Personal information
- Born: 9 January 1859 Bordesley, Birmingham
- Died: 10 December 1904 (aged 45) Bristol, England
- Batting: Left-handed
- Bowling: Left-arm

International information
- National side: England;
- Only Test: 11 August 1890 v Australia

Career statistics
| Competition | Test | First-class |
| Matches | 1 | 118 |
| Runs scored | 31 | 3,450 |
| Batting average | 15.50 | 19.71 |
| 100s/50s | 0/0 | 5/14 |
| Top score | 16 | 152 |
| Catches/stumpings | 1/0 | 49/0 |
- Source: CricketArchive, 16 August 2022

= James Cranston =

English cricketer

James Cranston (9 January 1859 – 10 December 1904) was an amateur cricketer who was educated at Taunton College in Somerset and went on to play 103 first-class cricket matches for Gloucestershire County Cricket Club between 1876 and 1899 as a left-handed middle-order batsman.
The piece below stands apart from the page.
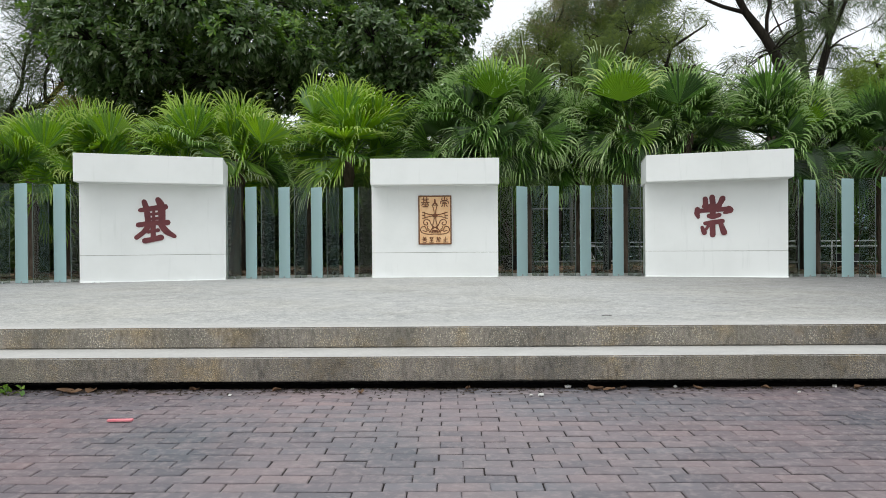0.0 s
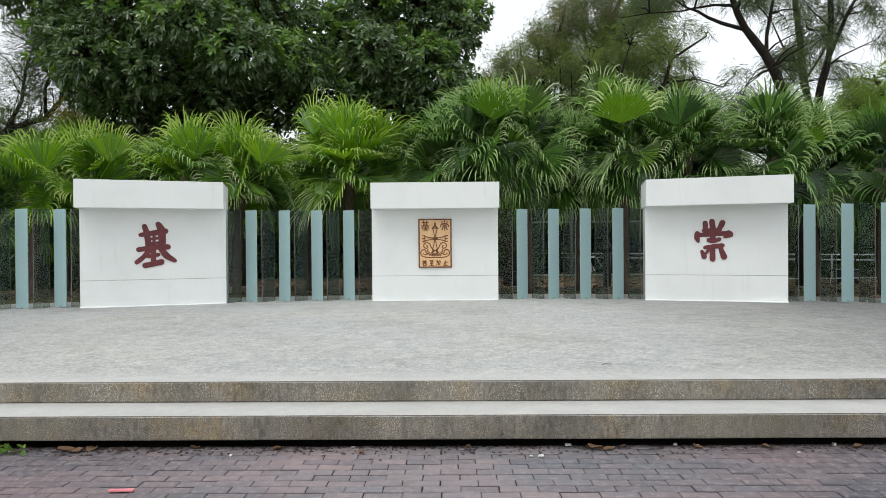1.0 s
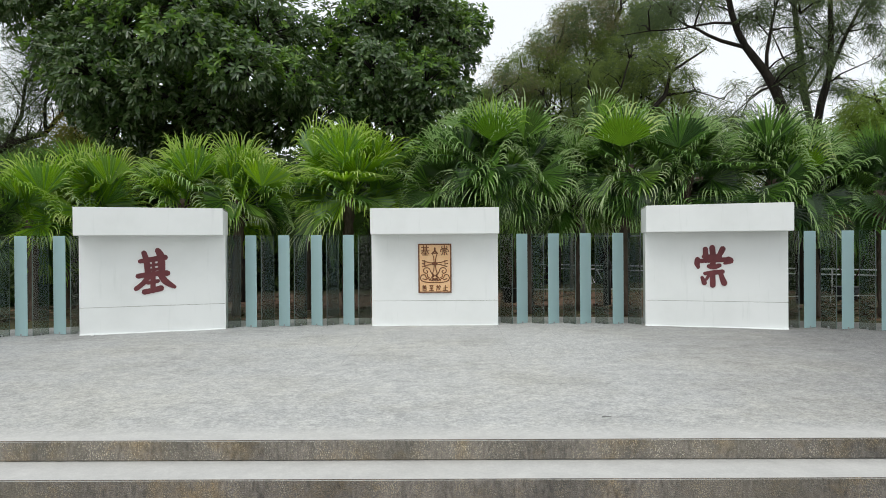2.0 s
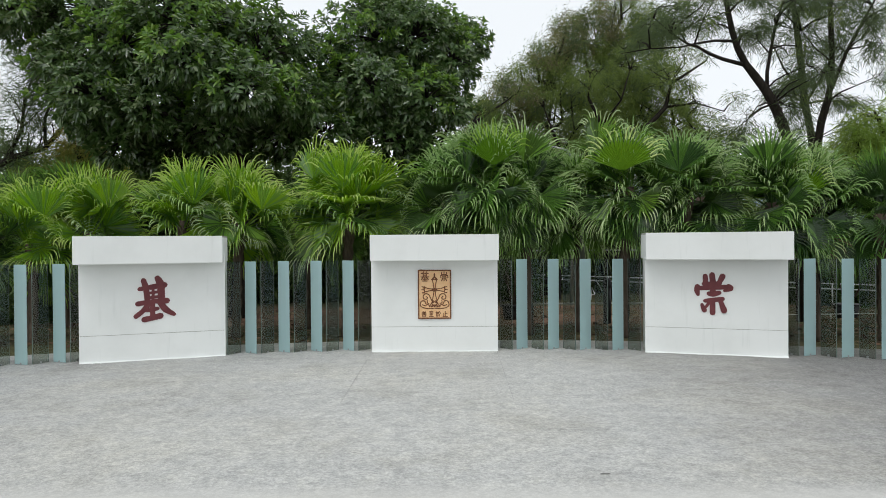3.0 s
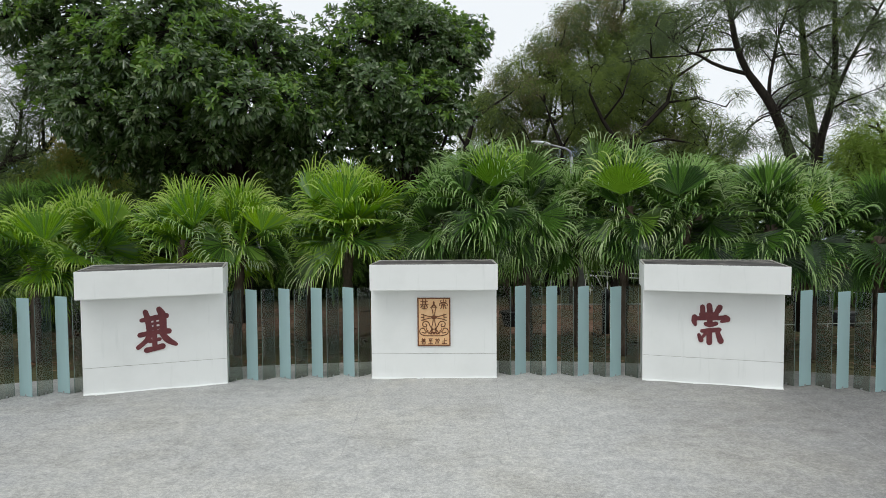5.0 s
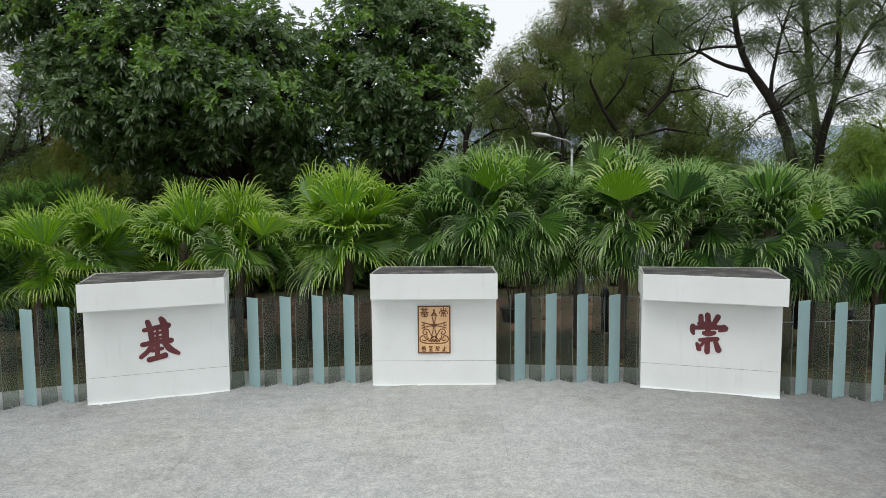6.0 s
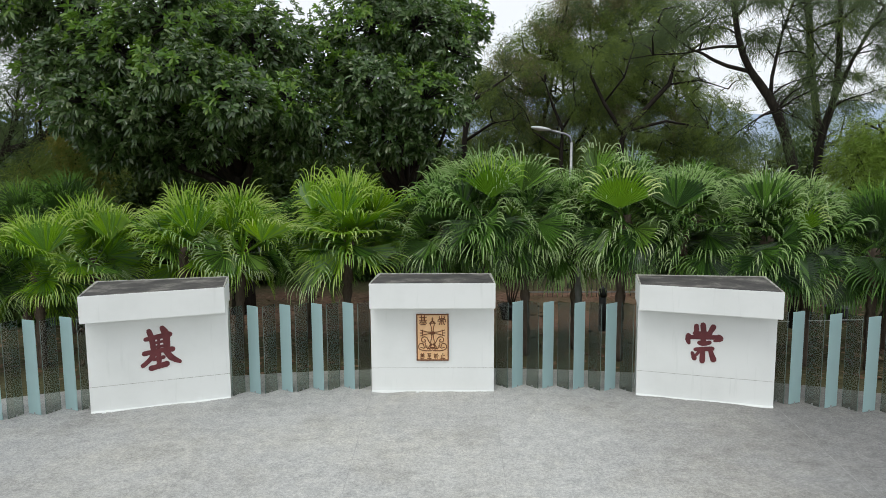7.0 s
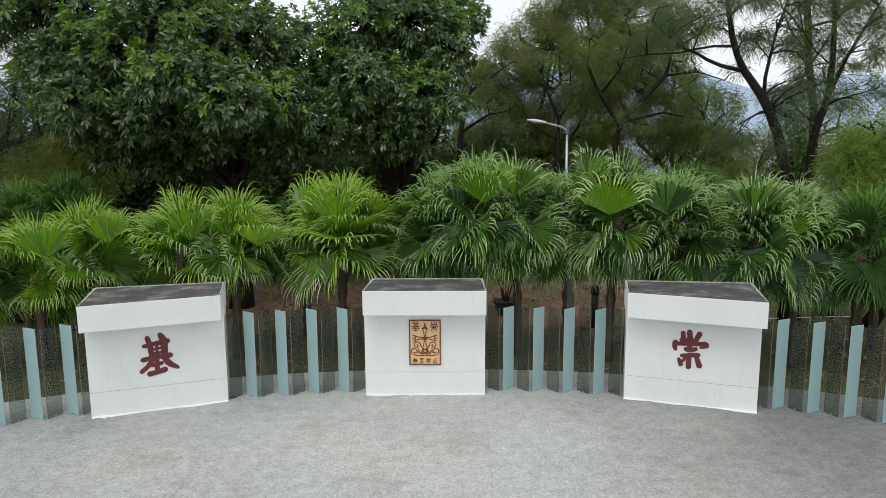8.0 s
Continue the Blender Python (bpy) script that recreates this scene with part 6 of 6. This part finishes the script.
def brick_verts(rng):
    l, w, b = (BRICK_L - BRICK_GAP) / 2, (BRICK_W - 0.0130) / 2, 0.004
    z = rng.uniform(-0.003, 0.003)
    tilt = rng.uniform(-0.003, 0.003)
    lo = [(-l, -w, -0.03), (l, -w, -0.03), (l, w, -0.03), (-l, w, -0.03)]
    md = [(-l, -w, z - b), (l, -w, z - b + tilt), (l, w, z - b + tilt), (-l, w, z - b)]
    hi = [(-l + b, -w + b, z), (l - b, -w + b, z + tilt), (l - b, w - b, z + tilt), (-l + b, w - b, z)]
    f = [(8, 9, 10, 11)]
    for o in (0, 4):
        for k in range(4):
            f.append((o + k, o + (k + 1) % 4, o + 4 + (k + 1) % 4, o + 4 + k))
    return lo + md + hi, f


def build_paving():
    rng = random.Random(9)
    bm = bmesh.new()
    box(bm, -8.2, 8.2, -5.1, 4.60, PAVE_Z - 0.04, PAVE_Z - 0.007)
    pave = link_mesh("pavement", bm, JOINT_AND_SHADE)
    tagged(pave, "running-bond pavement of dull red-grey clay pavers", "pavement", kind="structure")
    # near-black slab laid in the hollow to give the gap its shade
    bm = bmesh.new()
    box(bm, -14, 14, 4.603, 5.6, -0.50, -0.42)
    tagged(link_mesh("cavity_floor", bm, JOINT_AND_SHADE), "near-black soil strip standing in for shade in the hollow below the step", "soil", kind="structure")
    kinds = []
    for k in range(10):
        v, f = brick_verts(rng)
        me = bpy.data.meshes.new("brick")
        me.from_pydata(v, [], f)
        me.materials.append(PAVER)
        kinds.append((me, v, f))
    near, rest_v, rest_f = [], [], []
    rows = int((4.60 + 5.0) / BRICK_W)
    for j in range(rows):
        y = -5.0 + (j + 0.5) * BRICK_W + 0.04
        shift = (0.5 if j % 2 else 0.0) + rng.uniform(-0.06, 0.06)
        for i in range(-39, 40):
            x = (i + shift) * BRICK_L + 0.02
            turn = rng.uniform(-0.6, 0.6)
            m = pose(x + rng.uniform(-0.002, 0.002), y + rng.uniform(-0.002, 0.002), PAVE_Z, 0, 0, turn)
            me, v, f = rng.choice(kinds)
            if 2.6 < y < 4.25 and abs(x) < 1.75:
                near.append((me, m))
            else:
                o = len(rest_v)
                rest_v += [tuple(m @ Vector(q)) for q in v]
                rest_f += [tuple(q + o for q in g) for g in f]
    for me, m in near:
        b = new("brick", me)
        b.parent = pave
        b.matrix_basis = m
    ob = raw("paver_field", rest_v, rest_f, PAVER_FIELD, pave)
    tagged(ob, kind="stuff")


build_paving()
He also played for Warwickshire County Cricket Club in 1886 and 1887, which was before Warwickshire gained first-class status. He also played one Test match for England against Australia in 1890.

Although he only played in that one Test, at the Oval at the end of the 1890 season, it was a low-scoring match, and his innings were important in England's two wicket victory, which saw them win the Ashes. Wisden Cricketers' Almanack said of his innings that "his defence under very trying conditions against the bowling of Turner and Ferris was masterly". Cranston played no more Test cricket, and his career all but came to an end a year later after suffering a fit whilst playing the game, although he was able to return briefly eight years later.